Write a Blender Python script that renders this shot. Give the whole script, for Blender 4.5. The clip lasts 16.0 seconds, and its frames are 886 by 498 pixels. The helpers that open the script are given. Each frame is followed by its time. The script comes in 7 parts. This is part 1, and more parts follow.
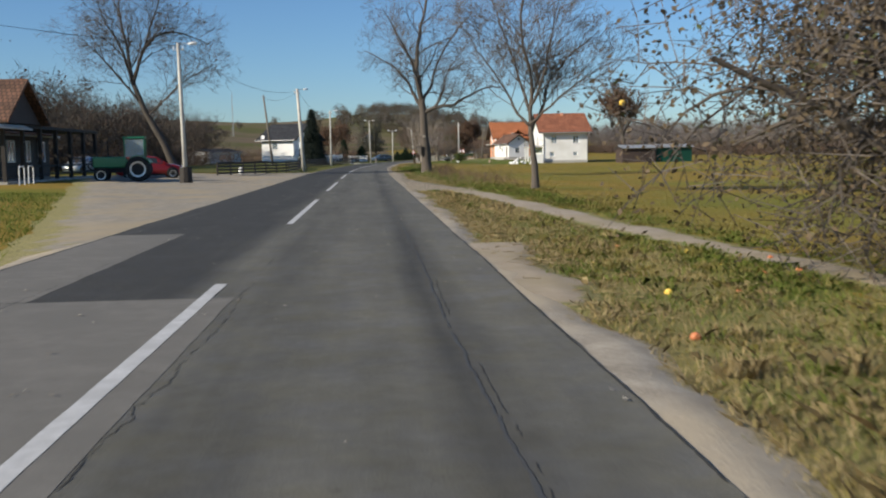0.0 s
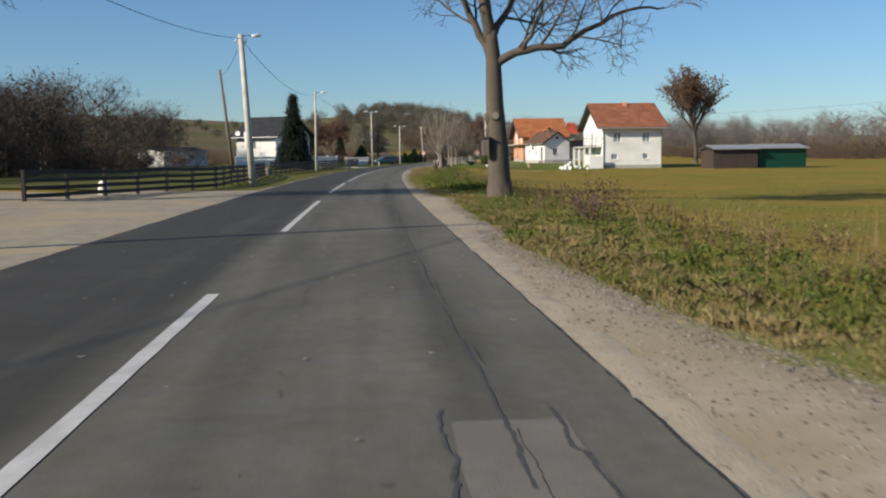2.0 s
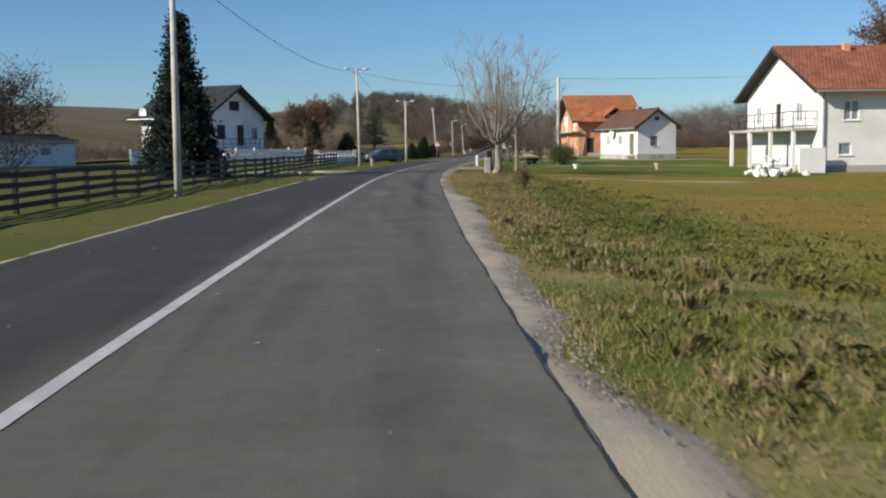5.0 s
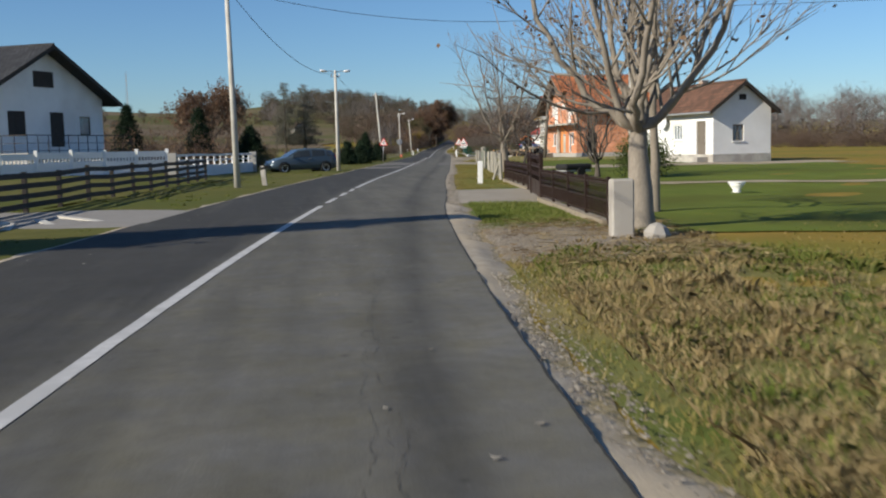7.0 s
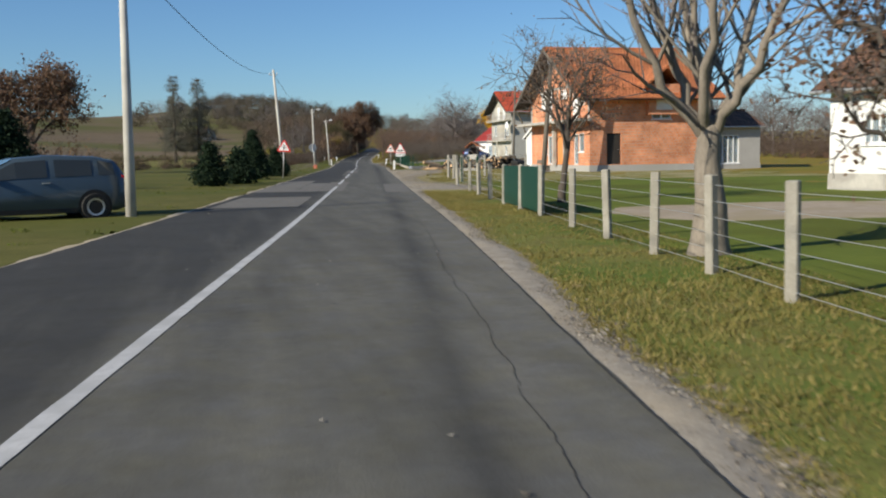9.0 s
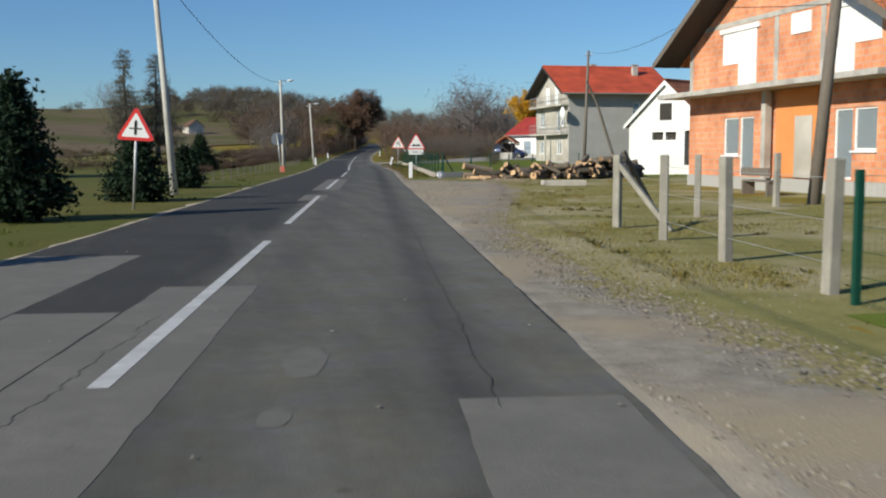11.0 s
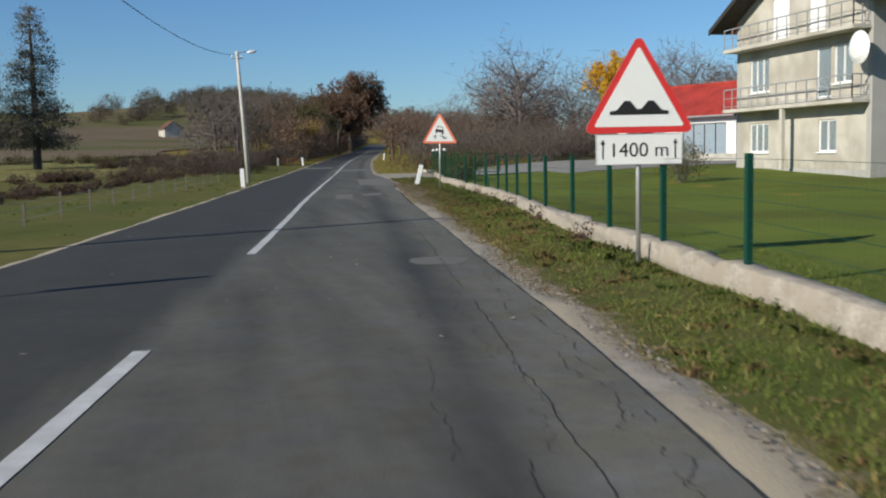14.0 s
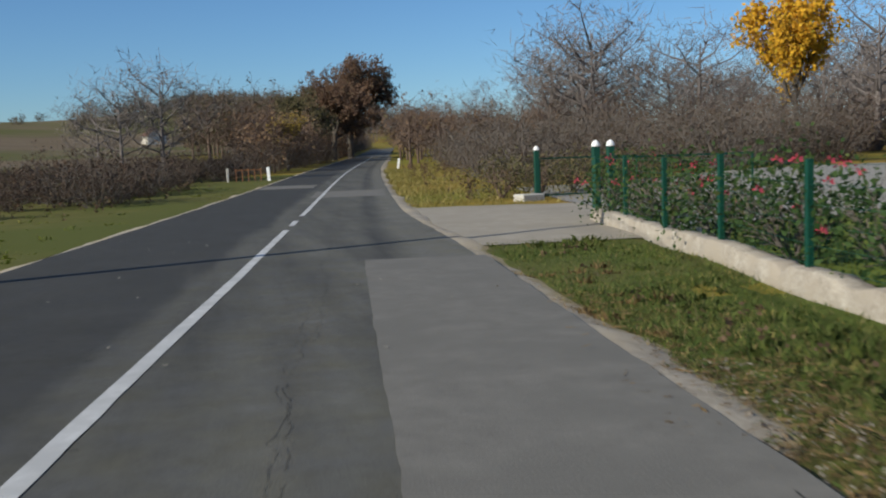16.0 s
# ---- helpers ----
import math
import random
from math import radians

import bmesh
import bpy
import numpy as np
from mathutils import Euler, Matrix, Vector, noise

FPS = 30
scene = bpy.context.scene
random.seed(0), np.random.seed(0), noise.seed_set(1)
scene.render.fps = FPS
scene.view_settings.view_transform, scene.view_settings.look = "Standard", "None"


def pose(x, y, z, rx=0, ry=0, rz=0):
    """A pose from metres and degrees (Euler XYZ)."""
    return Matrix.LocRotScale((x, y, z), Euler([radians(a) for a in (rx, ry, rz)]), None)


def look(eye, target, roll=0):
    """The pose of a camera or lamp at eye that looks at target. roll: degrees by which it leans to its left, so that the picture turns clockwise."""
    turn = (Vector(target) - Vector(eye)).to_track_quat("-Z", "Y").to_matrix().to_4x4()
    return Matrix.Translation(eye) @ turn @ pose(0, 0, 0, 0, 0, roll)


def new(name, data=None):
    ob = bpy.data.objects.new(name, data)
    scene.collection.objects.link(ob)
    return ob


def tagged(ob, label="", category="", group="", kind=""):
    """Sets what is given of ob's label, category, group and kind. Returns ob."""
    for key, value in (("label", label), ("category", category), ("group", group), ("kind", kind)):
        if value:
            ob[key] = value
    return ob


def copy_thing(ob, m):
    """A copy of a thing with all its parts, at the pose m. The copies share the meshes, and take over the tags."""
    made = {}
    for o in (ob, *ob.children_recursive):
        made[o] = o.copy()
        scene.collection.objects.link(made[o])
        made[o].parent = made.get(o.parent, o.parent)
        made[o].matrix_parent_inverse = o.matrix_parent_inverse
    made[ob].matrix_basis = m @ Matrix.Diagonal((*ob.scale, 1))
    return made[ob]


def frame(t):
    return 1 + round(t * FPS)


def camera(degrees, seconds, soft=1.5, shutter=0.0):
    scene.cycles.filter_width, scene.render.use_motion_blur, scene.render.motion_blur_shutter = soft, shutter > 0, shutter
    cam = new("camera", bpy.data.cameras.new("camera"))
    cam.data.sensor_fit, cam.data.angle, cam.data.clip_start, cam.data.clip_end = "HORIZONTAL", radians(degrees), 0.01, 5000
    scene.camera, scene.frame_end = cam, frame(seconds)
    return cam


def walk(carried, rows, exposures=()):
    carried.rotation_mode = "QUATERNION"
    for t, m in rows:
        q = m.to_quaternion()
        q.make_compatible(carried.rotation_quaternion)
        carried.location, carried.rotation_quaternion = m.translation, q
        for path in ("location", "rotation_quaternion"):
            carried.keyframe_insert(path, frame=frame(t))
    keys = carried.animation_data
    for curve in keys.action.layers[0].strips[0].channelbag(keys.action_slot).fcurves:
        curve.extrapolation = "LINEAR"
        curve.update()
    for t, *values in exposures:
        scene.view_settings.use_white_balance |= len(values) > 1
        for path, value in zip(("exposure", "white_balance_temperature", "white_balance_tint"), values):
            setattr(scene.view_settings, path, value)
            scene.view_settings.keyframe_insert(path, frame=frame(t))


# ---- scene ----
--
Make an exact copy of all the material, but keep the pictures out of it.

• Answer to this problem:
Write a Blender Python script that renders this shot. Give the whole script, for Blender 4.5. The clip lasts 16.0 seconds, and its frames are 886 by 498 pixels. The helpers that open the script are given. Each frame is followed by its time. The script comes in 7 parts. This is part 1, and more parts follow.
0.0 s
2.0 s
5.0 s
7.0 s
9.0 s
11.0 s
14.0 s
16.0 s
# ---- helpers ----
import math
import random
from math import radians

import bmesh
import bpy
import numpy as np
from mathutils import Euler, Matrix, Vector, noise

FPS = 30
scene = bpy.context.scene
random.seed(0), np.random.seed(0), noise.seed_set(1)
scene.render.fps = FPS
scene.view_settings.view_transform, scene.view_settings.look = "Standard", "None"


def pose(x, y, z, rx=0, ry=0, rz=0):
    """A pose from metres and degrees (Euler XYZ)."""
    return Matrix.LocRotScale((x, y, z), Euler([radians(a) for a in (rx, ry, rz)]), None)


def look(eye, target, roll=0):
    """The pose of a camera or lamp at eye that looks at target. roll: degrees by which it leans to its left, so that the picture turns clockwise."""
    turn = (Vector(target) - Vector(eye)).to_track_quat("-Z", "Y").to_matrix().to_4x4()
    return Matrix.Translation(eye) @ turn @ pose(0, 0, 0, 0, 0, roll)


def new(name, data=None):
    ob = bpy.data.objects.new(name, data)
    scene.collection.objects.link(ob)
    return ob


def tagged(ob, label="", category="", group="", kind=""):
    """Sets what is given of ob's label, category, group and kind. Returns ob."""
    for key, value in (("label", label), ("category", category), ("group", group), ("kind", kind)):
        if value:
            ob[key] = value
    return ob


def copy_thing(ob, m):
    """A copy of a thing with all its parts, at the pose m. The copies share the meshes, and take over the tags."""
    made = {}
    for o in (ob, *ob.children_recursive):
        made[o] = o.copy()
        scene.collection.objects.link(made[o])
        made[o].parent = made.get(o.parent, o.parent)
        made[o].matrix_parent_inverse = o.matrix_parent_inverse
    made[ob].matrix_basis = m @ Matrix.Diagonal((*ob.scale, 1))
    return made[ob]


def frame(t):
    return 1 + round(t * FPS)


def camera(degrees, seconds, soft=1.5, shutter=0.0):
    scene.cycles.filter_width, scene.render.use_motion_blur, scene.render.motion_blur_shutter = soft, shutter > 0, shutter
    cam = new("camera", bpy.data.cameras.new("camera"))
    cam.data.sensor_fit, cam.data.angle, cam.data.clip_start, cam.data.clip_end = "HORIZONTAL", radians(degrees), 0.01, 5000
    scene.camera, scene.frame_end = cam, frame(seconds)
    return cam


def walk(carried, rows, exposures=()):
    carried.rotation_mode = "QUATERNION"
    for t, m in rows:
        q = m.to_quaternion()
        q.make_compatible(carried.rotation_quaternion)
        carried.location, carried.rotation_quaternion = m.translation, q
        for path in ("location", "rotation_quaternion"):
            carried.keyframe_insert(path, frame=frame(t))
    keys = carried.animation_data
    for curve in keys.action.layers[0].strips[0].channelbag(keys.action_slot).fcurves:
        curve.extrapolation = "LINEAR"
        curve.update()
    for t, *values in exposures:
        scene.view_settings.use_white_balance |= len(values) > 1
        for path, value in zip(("exposure", "white_balance_temperature", "white_balance_tint"), values):
            setattr(scene.view_settings, path, value)
            scene.view_settings.keyframe_insert(path, frame=frame(t))


# ---- scene ----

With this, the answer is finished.